8-4 Nous continuons à pied, seuls à travers les rizières vers la maison de Tek Nath à Bidawari, où nous devons déjeuner et il nous emmène, avant, visiter l’Hôpital du bourg; aux urgences, un malade allongé sur le lit est entouré de tout l’effectif: pharmacien, 3 infirmières, et 3 étudiants en médecine; nous montons voir les salles au 1er étage, totalement vides; on nous propose de rencontrer « le Directeur » qui « travaille » mais nous déclinons l’offre d’autant qu’il a une mauvaise nouvelle: il envisage en effet d’annuler sa décision d’aider notre dispensaire pendant  les 3 mois de congé de maternité de la nurse (2 étudiants en médecine devaient monter en moto à tour de rôle pour la remplacer). C’était, en fin de séjour, un coup dur pour L’AFEN; mais comme tous les ans, nous arriverons à trouver la solution de secours, il faut y croire, à suivre, donc…. Effectivement, le comité a trouvé une autre nurse sans qu’il y ait interruption de soins, mais cela nous coûte plus cher. Cf point 6

8-5 Notre dernière randonnée est réservée à la visite de Laatchowk où nous sommes seulement 8 dans une jeep (exceptionnel), et visitons le Health Post où  Bédhia (infirmière, fille de la famille Paudel et filleule de Betty) assure ce jour-là une consultation de planning Familial (pas de patient ce matin pour 4 professionnels (Betty était passée il y a 3 semaines et avait vu une dizaine de clients! c’est la loterie). Nous en avons profité pour visiter le lycée de Késari, la sœur de mon filleul Sabin, également aidée par l’AFEN. Retour sympathique et agréable, toujours à pied, le long de la Seti Khola et de la Mardi Khola vers Hemja (1h30). (traduction: Khola = rivière !)

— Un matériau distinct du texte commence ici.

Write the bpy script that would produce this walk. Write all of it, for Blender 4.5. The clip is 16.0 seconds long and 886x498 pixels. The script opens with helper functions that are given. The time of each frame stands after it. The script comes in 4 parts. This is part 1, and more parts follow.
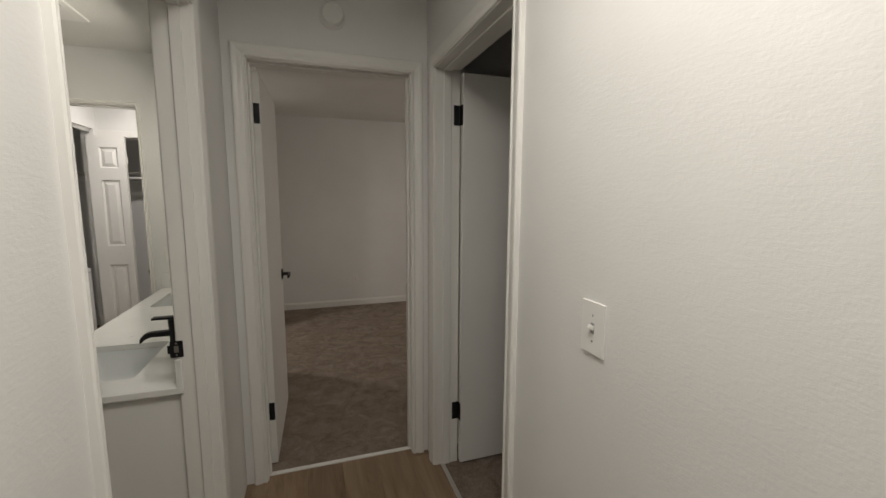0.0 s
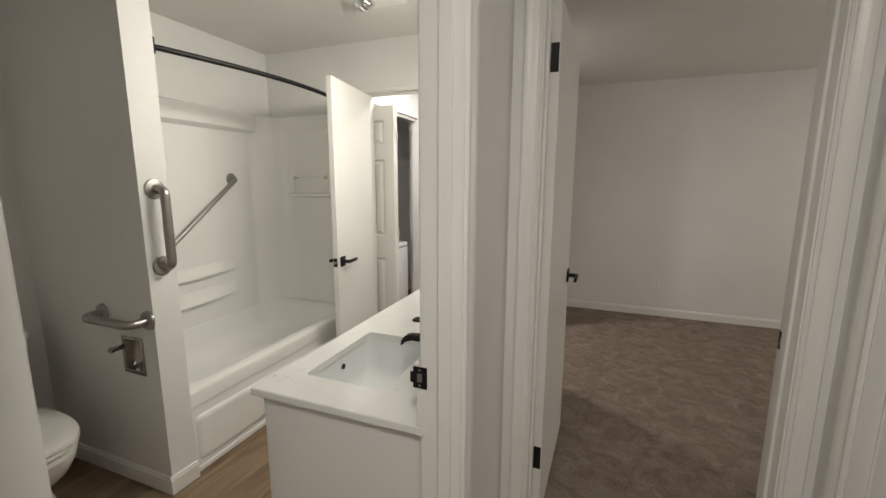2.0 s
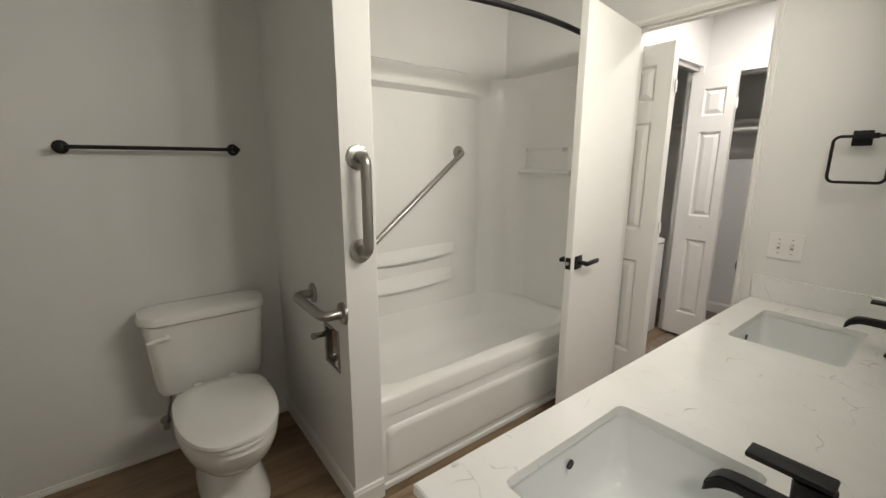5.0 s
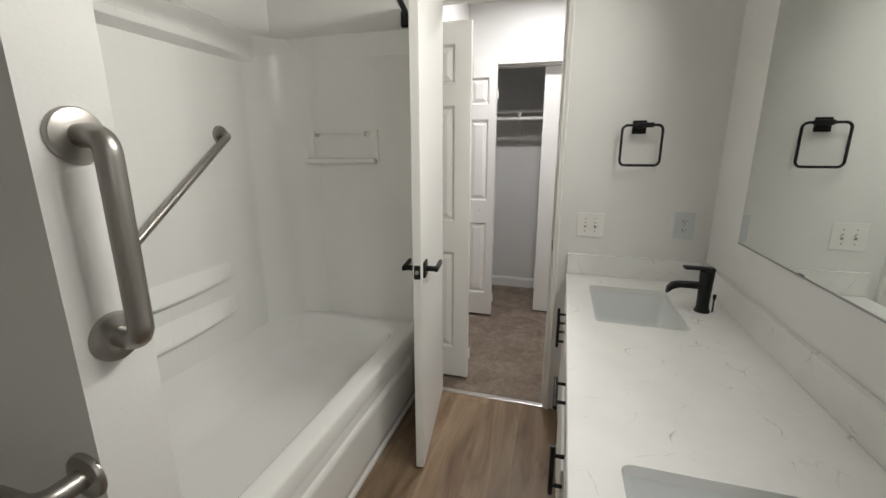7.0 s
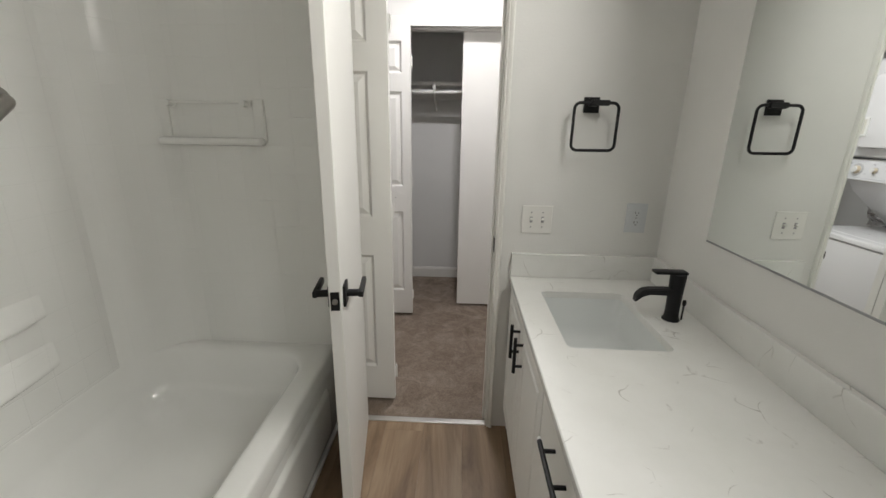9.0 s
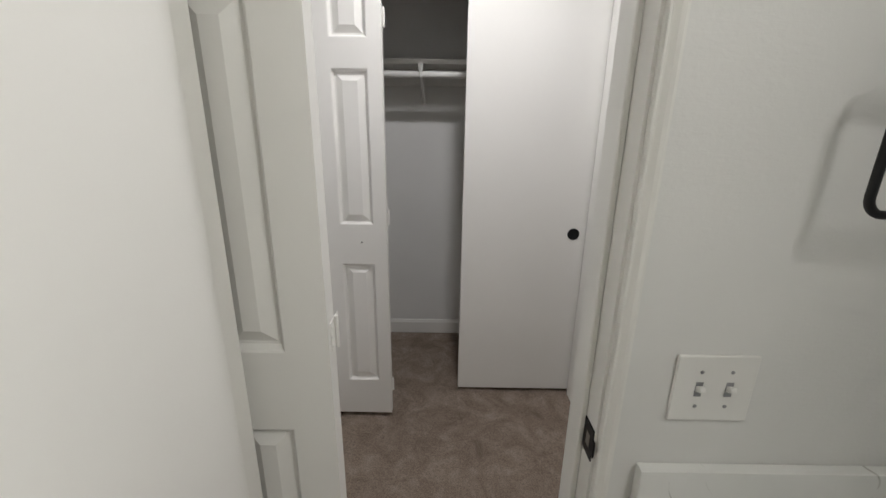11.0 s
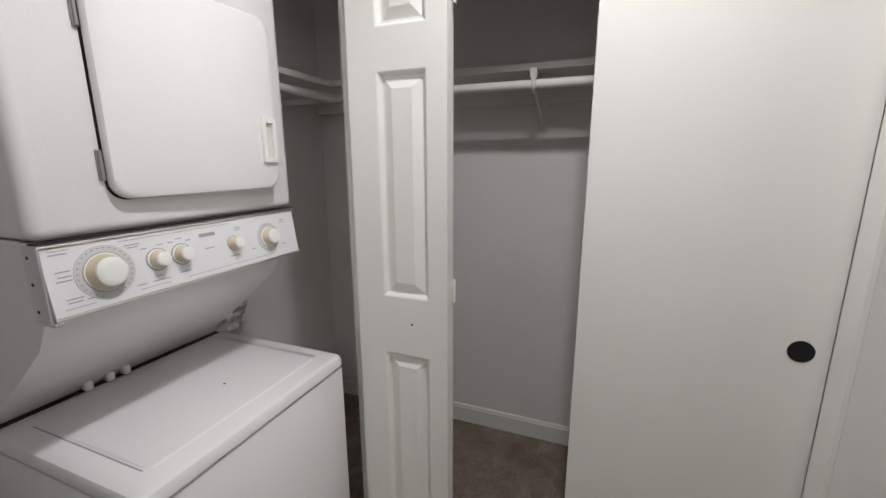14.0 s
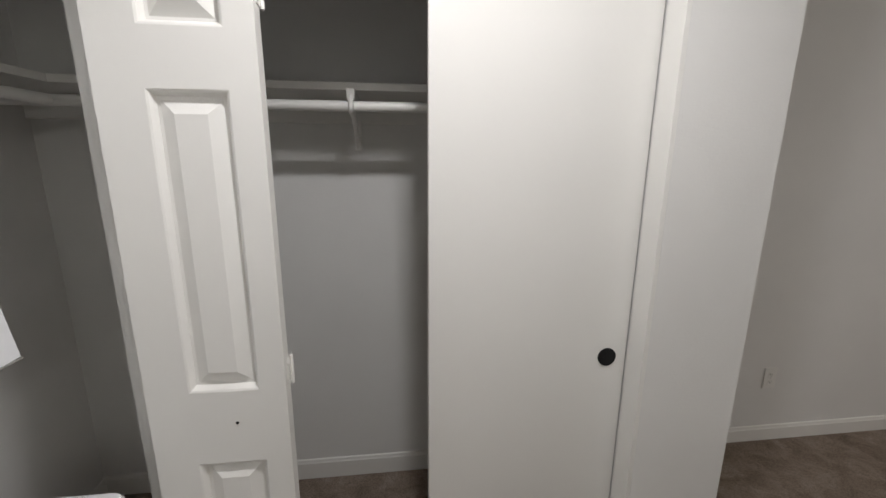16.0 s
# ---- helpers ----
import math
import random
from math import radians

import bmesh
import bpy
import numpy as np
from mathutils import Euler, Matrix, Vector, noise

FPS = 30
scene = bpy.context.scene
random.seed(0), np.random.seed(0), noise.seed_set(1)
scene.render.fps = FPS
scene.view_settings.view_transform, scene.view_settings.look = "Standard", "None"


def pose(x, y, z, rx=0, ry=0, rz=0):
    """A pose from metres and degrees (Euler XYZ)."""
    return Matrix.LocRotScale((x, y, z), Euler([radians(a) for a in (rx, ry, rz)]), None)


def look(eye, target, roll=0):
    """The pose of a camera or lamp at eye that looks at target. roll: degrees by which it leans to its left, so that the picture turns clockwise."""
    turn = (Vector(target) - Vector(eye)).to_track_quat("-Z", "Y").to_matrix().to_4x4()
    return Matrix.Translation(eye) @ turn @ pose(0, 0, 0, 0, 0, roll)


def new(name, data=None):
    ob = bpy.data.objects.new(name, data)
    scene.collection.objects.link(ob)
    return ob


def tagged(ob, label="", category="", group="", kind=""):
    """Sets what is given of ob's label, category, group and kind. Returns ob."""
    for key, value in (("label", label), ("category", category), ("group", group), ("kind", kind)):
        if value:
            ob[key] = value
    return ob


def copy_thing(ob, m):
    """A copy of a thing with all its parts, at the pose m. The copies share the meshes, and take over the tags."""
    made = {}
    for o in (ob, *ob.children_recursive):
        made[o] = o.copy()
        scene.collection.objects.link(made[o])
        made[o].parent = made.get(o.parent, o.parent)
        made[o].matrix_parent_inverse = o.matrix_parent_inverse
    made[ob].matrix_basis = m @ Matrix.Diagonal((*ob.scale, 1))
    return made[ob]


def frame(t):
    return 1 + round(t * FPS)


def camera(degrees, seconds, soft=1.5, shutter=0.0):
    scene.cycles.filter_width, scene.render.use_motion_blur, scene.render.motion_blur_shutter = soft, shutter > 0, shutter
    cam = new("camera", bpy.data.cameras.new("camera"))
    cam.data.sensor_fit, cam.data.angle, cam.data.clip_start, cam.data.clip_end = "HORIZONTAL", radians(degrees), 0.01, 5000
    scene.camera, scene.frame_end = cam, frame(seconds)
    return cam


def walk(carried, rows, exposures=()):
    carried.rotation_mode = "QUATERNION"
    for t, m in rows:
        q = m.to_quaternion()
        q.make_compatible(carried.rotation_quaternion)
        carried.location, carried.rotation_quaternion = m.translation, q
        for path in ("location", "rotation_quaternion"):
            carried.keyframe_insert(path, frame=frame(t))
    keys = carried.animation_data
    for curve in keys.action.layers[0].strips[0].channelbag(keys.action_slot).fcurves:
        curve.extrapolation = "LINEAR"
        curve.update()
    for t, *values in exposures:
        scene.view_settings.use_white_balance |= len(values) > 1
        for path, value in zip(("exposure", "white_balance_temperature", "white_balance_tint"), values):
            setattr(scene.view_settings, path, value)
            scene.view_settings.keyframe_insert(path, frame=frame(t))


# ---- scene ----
cam = camera(94.8, 16.0)
PATH = [
    (0, (0.154, 0.263, 1.449), (0.775, 2.148, 1.196), 0.2),
    (0.5, (0.198, 0.415, 1.448), (0.513, 2.372, 1.181), 0.2),
    (1, (0.169, 0.65, 1.429), (0.173, 2.629, 1.142), 0.0),
    (1.5, (0.119, 0.801, 1.413), (-0.224, 2.747, 1.105), 0.0),
    (2, (0.109, 0.95, 1.423), (-0.598, 2.792, 1.096), 0.2),
    (2.5, (0.13, 1.05, 1.43), (-0.956, 2.692, 1.077), 0.0),
    (3, (0.101, 1.107, 1.428), (-1.292, 2.491, 1.048), 0.1),
    (3.2, (0.075, 1.144, 1.419), (-1.415, 2.421, 1.031), 0.2),
    (5.3, (-0.424, 1.548, 1.373), (-1.976, 2.738, 0.955), 0.2),
    (5.5, (-0.49, 1.583, 1.376), (-1.956, 2.877, 0.956), 0.1),
    (6, (-0.661, 1.641, 1.381), (-1.847, 3.191, 0.945), 0.0),
    (6.5, (-0.824, 1.67, 1.38), (-1.68, 3.422, 0.933), 0.0),
    (7, (-0.931, 1.672, 1.366), (-1.478, 3.538, 0.896), -0.0),
    (7.5, (-1.028, 1.682, 1.365), (-1.338, 3.593, 0.865), 0.2),
    (8, (-1.082, 1.728, 1.367), (-1.251, 3.647, 0.83), 0.4),
    (8.2, (-1.083, 1.773, 1.377), (-1.227, 3.689, 0.821), 0.5),
    (10.3, (-1.162, 2.774, 1.385), (-1.163, 4.683, 0.79), 0.8),
    (10.5, (-1.161, 2.899, 1.407), (-1.153, 4.806, 0.804), 0.7),
    (11, (-1.208, 3.176, 1.403), (-1.21, 5.085, 0.809), 0.8),
    (11.5, (-1.227, 3.397, 1.409), (-1.349, 5.309, 0.834), 0.6),
    (12, (-1.237, 3.617, 1.447), (-1.513, 5.519, 0.894), 0.5),
    (12.5, (-1.214, 3.751, 1.451), (-1.687, 5.626, 0.94), 0.2),
    (13, (-1.168, 3.846, 1.437), (-1.829, 5.675, 0.97), -0.1),
    (13.5, (-1.106, 3.91, 1.391), (-1.866, 5.709, 0.959), -0.2),
    (14, (-1.068, 3.871, 1.366), (-1.789, 5.688, 0.944), -0.2),
    (14.5, (-1.07, 3.835, 1.329), (-1.628, 5.708, 0.903), -0.1),
    (15, (-1.117, 3.846, 1.384), (-1.445, 5.767, 0.933), 0.1),
    (15.5, (-1.169, 3.927, 1.461), (-1.237, 5.874, 1.007), 0.3),
    (16, (-1.212, 4.027, 1.478), (-0.97, 5.963, 1.037), 0.4),
]
walk(cam, [(t, look(eye, target, roll)) for t, eye, target, roll in PATH],
     [(0, -0.60, 7000, 10), (0.5, -0.50, 7000, 10), (1.0, -0.30, 6950, 10), (1.5, -0.13, 6900, 10), (3.0, 0.08, 7000, 10), (5.3, 0.0, 6900, 10), (6.0, 0.0, 6850, 10), (6.6, -0.05, 6480, 10), (8.2, -0.03, 6480, 10),
      (10.3, -0.22, 6400, 10), (11.0, -0.30, 6400, 10), (12.0, -0.25, 6400, 10), (16.0, -0.22, 6450, 10)])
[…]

8-6 La veille du départ, succession en rafale de visites des familles au Training Center, venant chercher les articles achetés au Népal (châles, serviettes, mouchoirs en (carrés d’éponge) et des vêtements pour tous, apportés de France. Ambiance bonne enfant et grosse pagaille mais beaucoup de sourires reconnaissants.

Bref, j’ai bien aimé et me projette déjà pour le programme des activités médicales de l’an prochain …. »

CONCLUSION

La mission des 5 membres de l’AFEN qui se sont succédés durant 10 semaines* est arrivée à son terme avec la résolution des problèmes exceptionnels de l’année (remplacement d’Indira qui part travailler aux USA, Congés de maternité de la Nurse ….) et l’accroissement des enfants envoyés à l’école et les familles nombreuses aidées. Il est difficile pour nous de refuser un coup de pouce essentiel pour des personnes dans la précarité. Nous nous arrachons à tous ces amis avec lesquels nous avons vécu des moments de partage enthousiasmant, surtout avec Indira (quand nous reverrons-nous?) et la famille Paudel qui nous héberge comme des membres de leur famille! Allons, à l’année prochaine! Haut les cœurs et œuvrons pour financer la prochaine année avec dynamisme et enthousiasme.

Comité de rédaction : Betty et Françoise G. et relectures assurées par Daniel, Françoise B., Henri et Martine

 

*Du 3 janvier au 10 mars : Francoise G, Henri, Betty = 6 Semaines, Daniel = 8 semaines et Françoise B = 3 semaines.